* _Exercise directions_:
Restate the opening lines of the material below word for word, stopping after the line that contains "house_window(hc, x, 1.5, 1.1, 1.2)".

* _Stored data_:
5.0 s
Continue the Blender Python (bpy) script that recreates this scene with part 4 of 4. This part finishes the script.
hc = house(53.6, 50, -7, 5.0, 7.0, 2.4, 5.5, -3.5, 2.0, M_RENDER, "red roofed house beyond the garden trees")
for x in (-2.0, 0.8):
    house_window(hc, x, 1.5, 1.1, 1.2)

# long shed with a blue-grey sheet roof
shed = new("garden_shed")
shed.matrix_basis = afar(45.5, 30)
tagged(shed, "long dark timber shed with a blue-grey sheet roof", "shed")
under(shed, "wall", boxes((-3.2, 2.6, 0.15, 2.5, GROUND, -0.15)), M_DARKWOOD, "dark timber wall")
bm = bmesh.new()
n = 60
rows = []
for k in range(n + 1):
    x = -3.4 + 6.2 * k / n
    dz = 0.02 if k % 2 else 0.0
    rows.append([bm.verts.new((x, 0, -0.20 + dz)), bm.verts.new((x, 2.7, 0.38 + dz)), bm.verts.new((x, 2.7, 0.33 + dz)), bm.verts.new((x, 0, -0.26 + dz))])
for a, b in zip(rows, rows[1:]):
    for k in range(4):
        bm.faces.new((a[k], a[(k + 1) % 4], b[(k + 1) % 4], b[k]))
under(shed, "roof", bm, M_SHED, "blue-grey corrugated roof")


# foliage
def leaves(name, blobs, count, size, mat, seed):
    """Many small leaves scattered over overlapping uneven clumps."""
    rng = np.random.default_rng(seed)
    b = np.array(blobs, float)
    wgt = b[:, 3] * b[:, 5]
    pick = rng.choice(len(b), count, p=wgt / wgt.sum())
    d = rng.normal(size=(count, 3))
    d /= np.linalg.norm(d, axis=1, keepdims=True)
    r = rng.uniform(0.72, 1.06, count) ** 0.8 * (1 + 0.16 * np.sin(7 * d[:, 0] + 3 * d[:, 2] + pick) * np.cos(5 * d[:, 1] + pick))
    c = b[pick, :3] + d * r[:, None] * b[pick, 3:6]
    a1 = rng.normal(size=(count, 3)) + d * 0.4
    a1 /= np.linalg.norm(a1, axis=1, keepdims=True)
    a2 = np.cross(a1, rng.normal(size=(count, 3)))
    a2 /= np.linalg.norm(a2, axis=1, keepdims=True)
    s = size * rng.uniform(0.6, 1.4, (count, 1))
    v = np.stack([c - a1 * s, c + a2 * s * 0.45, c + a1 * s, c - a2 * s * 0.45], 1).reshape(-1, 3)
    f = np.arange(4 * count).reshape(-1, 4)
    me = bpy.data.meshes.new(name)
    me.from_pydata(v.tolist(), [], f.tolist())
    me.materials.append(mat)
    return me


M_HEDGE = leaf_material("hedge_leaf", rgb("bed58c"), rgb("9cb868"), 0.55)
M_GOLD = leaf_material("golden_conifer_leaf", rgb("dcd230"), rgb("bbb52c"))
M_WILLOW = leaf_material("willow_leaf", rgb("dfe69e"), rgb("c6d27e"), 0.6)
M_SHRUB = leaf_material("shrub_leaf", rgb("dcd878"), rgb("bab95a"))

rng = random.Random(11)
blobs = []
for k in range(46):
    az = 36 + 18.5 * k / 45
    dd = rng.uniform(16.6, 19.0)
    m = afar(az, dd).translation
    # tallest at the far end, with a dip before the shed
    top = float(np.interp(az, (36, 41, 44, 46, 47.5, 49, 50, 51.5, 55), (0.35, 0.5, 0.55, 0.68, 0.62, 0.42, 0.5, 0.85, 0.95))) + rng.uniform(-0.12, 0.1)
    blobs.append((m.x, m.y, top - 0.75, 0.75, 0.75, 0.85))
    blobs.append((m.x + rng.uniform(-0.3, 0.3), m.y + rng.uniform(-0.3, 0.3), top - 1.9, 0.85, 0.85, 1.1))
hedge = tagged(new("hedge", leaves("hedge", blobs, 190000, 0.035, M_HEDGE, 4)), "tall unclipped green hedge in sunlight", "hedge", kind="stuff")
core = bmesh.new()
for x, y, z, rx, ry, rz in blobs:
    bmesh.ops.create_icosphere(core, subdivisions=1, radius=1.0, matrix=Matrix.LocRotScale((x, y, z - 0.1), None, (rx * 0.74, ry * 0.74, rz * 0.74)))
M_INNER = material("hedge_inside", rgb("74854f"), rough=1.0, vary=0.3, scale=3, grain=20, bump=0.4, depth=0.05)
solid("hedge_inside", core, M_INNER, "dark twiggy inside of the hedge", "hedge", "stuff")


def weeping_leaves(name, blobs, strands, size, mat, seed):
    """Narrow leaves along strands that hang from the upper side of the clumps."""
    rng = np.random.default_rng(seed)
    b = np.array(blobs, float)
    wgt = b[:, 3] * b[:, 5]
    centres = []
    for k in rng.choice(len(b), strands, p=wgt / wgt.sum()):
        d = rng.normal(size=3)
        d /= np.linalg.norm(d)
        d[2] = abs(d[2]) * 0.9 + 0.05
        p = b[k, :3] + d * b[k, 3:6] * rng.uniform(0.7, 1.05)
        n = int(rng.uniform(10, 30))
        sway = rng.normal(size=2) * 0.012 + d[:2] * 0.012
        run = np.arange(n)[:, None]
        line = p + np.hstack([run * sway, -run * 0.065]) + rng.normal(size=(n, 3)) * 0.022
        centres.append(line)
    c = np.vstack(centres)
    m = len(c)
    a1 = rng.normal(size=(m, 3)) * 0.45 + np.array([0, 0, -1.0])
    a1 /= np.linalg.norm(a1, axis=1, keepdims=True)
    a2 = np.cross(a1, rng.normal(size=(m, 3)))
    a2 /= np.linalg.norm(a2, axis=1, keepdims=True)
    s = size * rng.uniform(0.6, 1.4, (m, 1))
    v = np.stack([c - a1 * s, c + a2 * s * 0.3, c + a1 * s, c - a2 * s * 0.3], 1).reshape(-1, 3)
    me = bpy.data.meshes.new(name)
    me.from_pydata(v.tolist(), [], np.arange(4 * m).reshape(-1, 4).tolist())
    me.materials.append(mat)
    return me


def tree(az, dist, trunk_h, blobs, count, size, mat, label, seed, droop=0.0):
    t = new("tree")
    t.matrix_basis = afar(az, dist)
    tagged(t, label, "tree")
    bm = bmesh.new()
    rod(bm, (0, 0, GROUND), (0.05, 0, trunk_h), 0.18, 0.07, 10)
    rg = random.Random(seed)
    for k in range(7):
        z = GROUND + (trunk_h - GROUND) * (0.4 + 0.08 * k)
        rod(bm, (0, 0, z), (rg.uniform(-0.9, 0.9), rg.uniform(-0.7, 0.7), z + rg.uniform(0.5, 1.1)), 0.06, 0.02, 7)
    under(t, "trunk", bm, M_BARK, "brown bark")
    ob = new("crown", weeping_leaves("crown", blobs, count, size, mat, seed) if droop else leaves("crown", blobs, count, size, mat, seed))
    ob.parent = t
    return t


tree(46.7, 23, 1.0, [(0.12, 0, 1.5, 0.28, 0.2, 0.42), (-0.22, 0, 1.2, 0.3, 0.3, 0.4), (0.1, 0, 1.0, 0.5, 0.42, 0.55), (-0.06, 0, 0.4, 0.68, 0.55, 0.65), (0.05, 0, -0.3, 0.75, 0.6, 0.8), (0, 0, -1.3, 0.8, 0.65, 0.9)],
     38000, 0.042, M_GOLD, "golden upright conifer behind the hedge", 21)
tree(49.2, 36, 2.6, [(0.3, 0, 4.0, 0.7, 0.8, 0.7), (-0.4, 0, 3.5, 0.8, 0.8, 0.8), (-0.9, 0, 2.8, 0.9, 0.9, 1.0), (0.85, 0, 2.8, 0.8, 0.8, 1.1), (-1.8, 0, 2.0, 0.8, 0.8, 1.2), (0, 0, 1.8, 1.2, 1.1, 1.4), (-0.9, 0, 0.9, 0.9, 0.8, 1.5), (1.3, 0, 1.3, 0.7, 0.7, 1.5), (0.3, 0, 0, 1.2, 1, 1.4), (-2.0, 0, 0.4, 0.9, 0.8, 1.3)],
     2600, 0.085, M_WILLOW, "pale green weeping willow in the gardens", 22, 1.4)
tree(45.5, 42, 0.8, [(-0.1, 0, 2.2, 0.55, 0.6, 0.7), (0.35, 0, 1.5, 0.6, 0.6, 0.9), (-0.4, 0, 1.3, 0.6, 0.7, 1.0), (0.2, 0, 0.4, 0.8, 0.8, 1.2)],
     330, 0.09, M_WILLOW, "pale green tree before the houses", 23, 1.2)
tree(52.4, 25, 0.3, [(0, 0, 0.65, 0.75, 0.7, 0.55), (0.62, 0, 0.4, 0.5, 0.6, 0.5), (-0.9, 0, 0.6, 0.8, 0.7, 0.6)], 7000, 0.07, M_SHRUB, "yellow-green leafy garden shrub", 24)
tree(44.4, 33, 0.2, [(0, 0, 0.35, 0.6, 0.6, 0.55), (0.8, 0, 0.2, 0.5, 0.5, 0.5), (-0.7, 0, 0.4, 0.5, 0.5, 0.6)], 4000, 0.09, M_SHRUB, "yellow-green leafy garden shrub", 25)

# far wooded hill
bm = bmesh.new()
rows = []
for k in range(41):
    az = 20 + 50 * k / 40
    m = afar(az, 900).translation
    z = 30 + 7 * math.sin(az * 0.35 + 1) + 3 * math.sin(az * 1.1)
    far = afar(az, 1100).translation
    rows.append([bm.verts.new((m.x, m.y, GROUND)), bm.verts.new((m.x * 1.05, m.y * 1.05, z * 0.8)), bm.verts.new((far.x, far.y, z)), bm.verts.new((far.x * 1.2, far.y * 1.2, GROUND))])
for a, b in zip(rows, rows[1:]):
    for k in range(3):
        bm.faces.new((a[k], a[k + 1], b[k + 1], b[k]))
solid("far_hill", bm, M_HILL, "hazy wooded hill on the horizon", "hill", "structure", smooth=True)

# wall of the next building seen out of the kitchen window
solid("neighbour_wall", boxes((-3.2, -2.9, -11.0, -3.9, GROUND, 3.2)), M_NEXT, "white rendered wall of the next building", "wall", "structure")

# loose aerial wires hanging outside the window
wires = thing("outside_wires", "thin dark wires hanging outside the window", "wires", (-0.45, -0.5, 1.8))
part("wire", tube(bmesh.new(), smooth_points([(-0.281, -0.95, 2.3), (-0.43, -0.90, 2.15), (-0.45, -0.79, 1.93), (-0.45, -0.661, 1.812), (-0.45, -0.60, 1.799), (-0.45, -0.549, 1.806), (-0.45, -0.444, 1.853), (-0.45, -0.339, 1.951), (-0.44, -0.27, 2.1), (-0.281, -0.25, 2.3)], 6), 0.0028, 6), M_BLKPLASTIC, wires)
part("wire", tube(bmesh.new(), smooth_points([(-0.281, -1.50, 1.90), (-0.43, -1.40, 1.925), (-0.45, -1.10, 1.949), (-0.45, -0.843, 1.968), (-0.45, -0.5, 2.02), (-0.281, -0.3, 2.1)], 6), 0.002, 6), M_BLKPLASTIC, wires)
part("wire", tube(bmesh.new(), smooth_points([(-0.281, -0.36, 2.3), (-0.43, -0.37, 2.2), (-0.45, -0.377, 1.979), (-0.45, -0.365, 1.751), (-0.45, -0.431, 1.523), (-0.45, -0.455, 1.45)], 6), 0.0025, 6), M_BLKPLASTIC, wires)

* _Answer to the task_:
5.0 s
Continue the Blender Python (bpy) script that recreates this scene with part 4 of 4. This part finishes the script.
hc = house(53.6, 50, -7, 5.0, 7.0, 2.4, 5.5, -3.5, 2.0, M_RENDER, "red roofed house beyond the garden trees")
for x in (-2.0, 0.8):
    house_window(hc, x, 1.5, 1.1, 1.2)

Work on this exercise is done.